I always teach my students on acoustics first.
First of all, unless you’re Tommy Emmanuel, talking about “limitations” of acoustics vs electrics with regard to beginners is ridiculous, considering 99.9% of people will never scratch the surface of what one can produce with an acoustic.
Second of all, and more importantly, you have to build up your finger strength. It’s nice to be able to barely touch an electric and get a good sound but people who have never played guitar and piano have incredibly weak fingers (I don’t care if you’ve been working with your hands your whole life, it’s a different type of finger strength) and need to be trained.
Third, if you can’t produce a proper sound from a no-frills instrument, you have no business letting a piece of equipment assist you in making noise.
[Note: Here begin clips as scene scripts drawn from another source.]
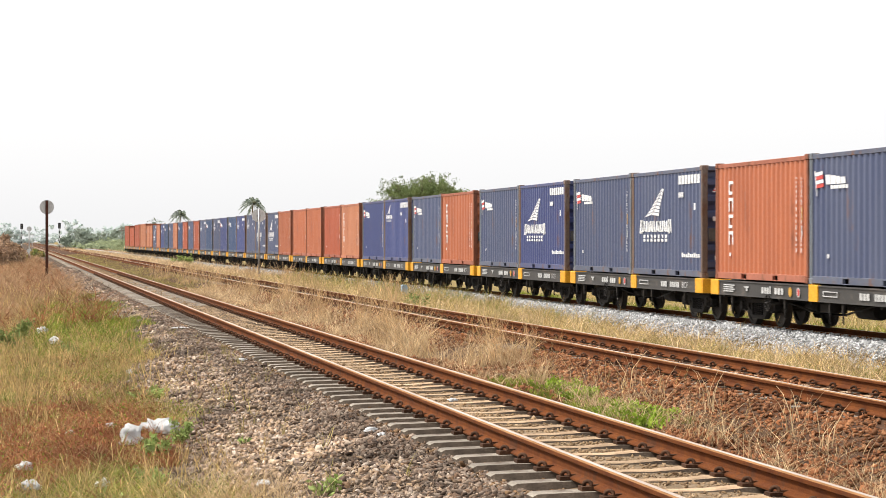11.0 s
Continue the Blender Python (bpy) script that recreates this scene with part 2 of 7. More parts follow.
def side_text(bm, s, y0, z0, width, size, x, bold=0.0, down=False, mat=0):
    """Letters on a side that faces -x: written from the far end towards the near end (y falls to the right)."""
    me = text_mesh(s, size, width, bold)
    off = len(bm.verts)
    vs = [bm.verts.new((x, y0 - v.co.x, z0 + v.co.y)) for v in me.vertices]
    for p in me.polygons:
        try:
            f = bm.faces.new([vs[i] for i in p.vertices])
            f.material_index = mat
        except ValueError:
            pass
    bpy.data.meshes.remove(me)


def plate(bm, x, y0, y1, z0, z1, mat=0):
    """A thin painted plate on a side that faces -x."""
    return box(bm, x - 0.003, x, min(y0, y1), max(y0, y1), z0, z1, mat=mat)


def poly_plate(bm, x, pts, mat=0):
    vs = [bm.verts.new((x, p[0], p[1])) for p in pts]
    f = bm.faces.new(vs)
    f.material_index = mat
    f.normal_update()
    if f.normal.x > 0:
        f.normal_flip()


# ---- fast joined meshes ----
def joined(name, verts, faces, material, parent=None, smooth=False):
    """One mesh from arrays of corners and equal-sided faces."""
    me = bpy.data.meshes.new(name)
    verts, faces = np.asarray(verts, dtype=np.float32), np.asarray(faces, dtype=np.int32)
    k = faces.shape[1]
    me.vertices.add(len(verts))
    me.vertices.foreach_set("co", verts.ravel())
    me.loops.add(faces.size)
    me.loops.foreach_set("vertex_index", faces.ravel())
    me.polygons.add(len(faces))
    me.polygons.foreach_set("loop_start", np.arange(0, faces.size, k, dtype=np.int32))
    if smooth:
        me.polygons.foreach_set("use_smooth", np.ones(len(faces), dtype=bool))
    me.update(calc_edges=True)
    me.materials.append(material)
    ob = new(name, me)
    if parent:
        ob.parent = parent
    return ob


# ---- ground ----
PROFILE = [(-900, -1.2), (-12, -0.9), (-3, -0.62), (0.2, -0.50), (1.3, -0.42), (2.3, -0.29), (3.0, -0.215), (3.3, -0.215), (3.5, -0.215), (3.8, -0.174), (4.65, -0.174), (5.3, -0.24), (6.2, -0.30),
           (7.0, -0.162), (9.4, -0.162), (10.4, -0.48), (13.6, -0.80), (15.0, -0.86), (15.6, -0.53), (16.12, -0.455), (16.24, -0.47), (16.36, -0.56), (17.2, -0.575), (18.0, -0.62), (18.8, -0.92),
           (24, -1.0), (900, -1.3)]
PX, PZ = [p[0] for p in PROFILE], [p[1] for p in PROFILE]


def lumps(x, y):
    return (0.035 * np.sin(x * 2.1 + 0.4 * np.sin(y * 0.7)) * np.sin(y * 0.9 + 1.3) + 0.02 * np.sin(x * 5.3 + y * 2.7) * np.sin(y * 4.1 - x * 1.7))


def ground_z(x, y):
    x, y = np.asarray(x, dtype=float), np.asarray(y, dtype=float)
    quiet = np.clip(np.minimum(np.minimum(abs(x - 4.21), abs(x - 8.2)), abs(x - 16.75)) - 1.0, 0.12, 1.0)
    mound = 0.0
    for mx, my, sx, sy, h in ((36.8, 95.0, 2.2, 4.5, 0.75), (40.4, 94.0, 2.6, 5.0, 1.15), (45.5, 92.0, 4.0, 6.0, 1.3)):
        mound = mound + h * np.exp(-((x - mx) / sx) ** 2 - ((y - my) / sy) ** 2)
    return np.interp(x, PX, PZ) + lumps(x, y) * quiet + mound


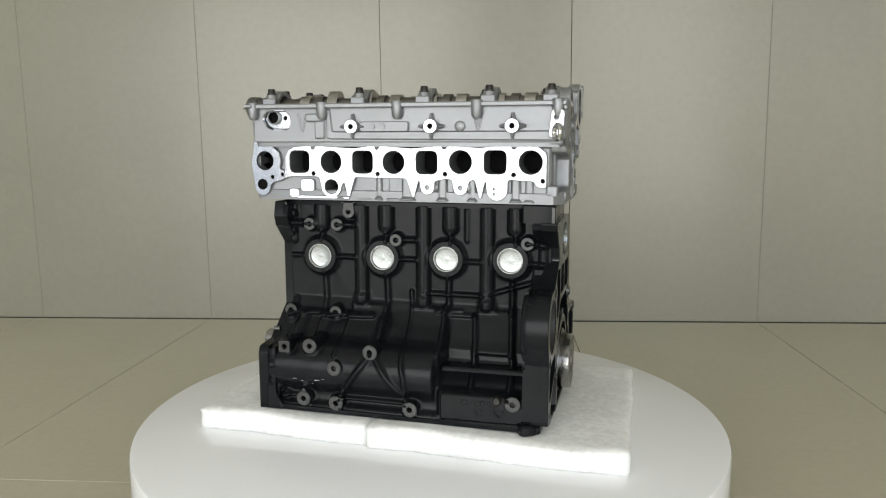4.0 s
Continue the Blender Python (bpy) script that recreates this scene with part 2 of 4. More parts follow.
def pipe(g, pts, r, n=10, mat=0, closed=False, ends=True):
    """A round rod or ring along a line of points; r one radius or one for each point."""
    pts = [Vector(p) for p in pts]
    k = len(pts)
    rings = []
    prev = None
    for i, p in enumerate(pts):
        a = pts[i - 1] if (i or closed) else p
        b = pts[(i + 1) % k] if (i < k - 1 or closed) else p
        t = (b - a).normalized()
        if prev is None:
            prev = t.orthogonal().normalized()
        prev = (prev - t * prev.dot(t)).normalized()
        o = t.cross(prev)
        rr = r[i] if isinstance(r, (list, tuple)) else r
        rings.append([p + prev * rr * math.cos(2 * math.pi * j / n) + o * rr * math.sin(2 * math.pi * j / n) for j in range(n)])
    for i in range(k if closed else k - 1):
        g.add([tuple(v) for v in rings[i] + rings[(i + 1) % k]], [(j, (j + 1) % n, n + (j + 1) % n, n + j) for j in range(n)], mat)
    if ends and not closed:
        for rg in (rings[0], rings[-1]):
            g.add([tuple(v) for v in rg], [tuple(range(n))], mat)
    return g


def band(path, w, closed=True):
    """The two edges of a strip w wide along a closed path, for prism: (outer, inner)."""
    lp = path if area2(path) > 0 else path[::-1]
    return inset(lp, -w / 2), inset(lp, w / 2)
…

Chords A-G major and minor
Scales A-G major, minor and pentatonic
Pick up as many songs as you can
Learn SHEET MUSIC, not tabs. If you’re starting from scratch, and learning piano and guitar, there’s no reason to stick with tabs. They’re shitty, limited, and usually completely wrong.
Bar your index across all the guitar strings until you can play all of them with no muting, and work your way up to holding that for 3+ minutes.
And finally, the one thing I tell all my students:
Practice does NOT make perfect. Practice makes PERMANENT. If you learn something the wrong way, it will take twice as long to unlearn bad habits and relearn the right ones, so take it slow and do things right the first time.
Been playing guitar for 18 years, have played in gigs and festivals from NYC to Virginia for years, been playing piano for 22 years, competed in classical competitions from the age of 12 and played at Carnegie Hall at 17 years old. Have taught music on and off for the better part of a decade, and have also played organ for churches and funerals since I was 18.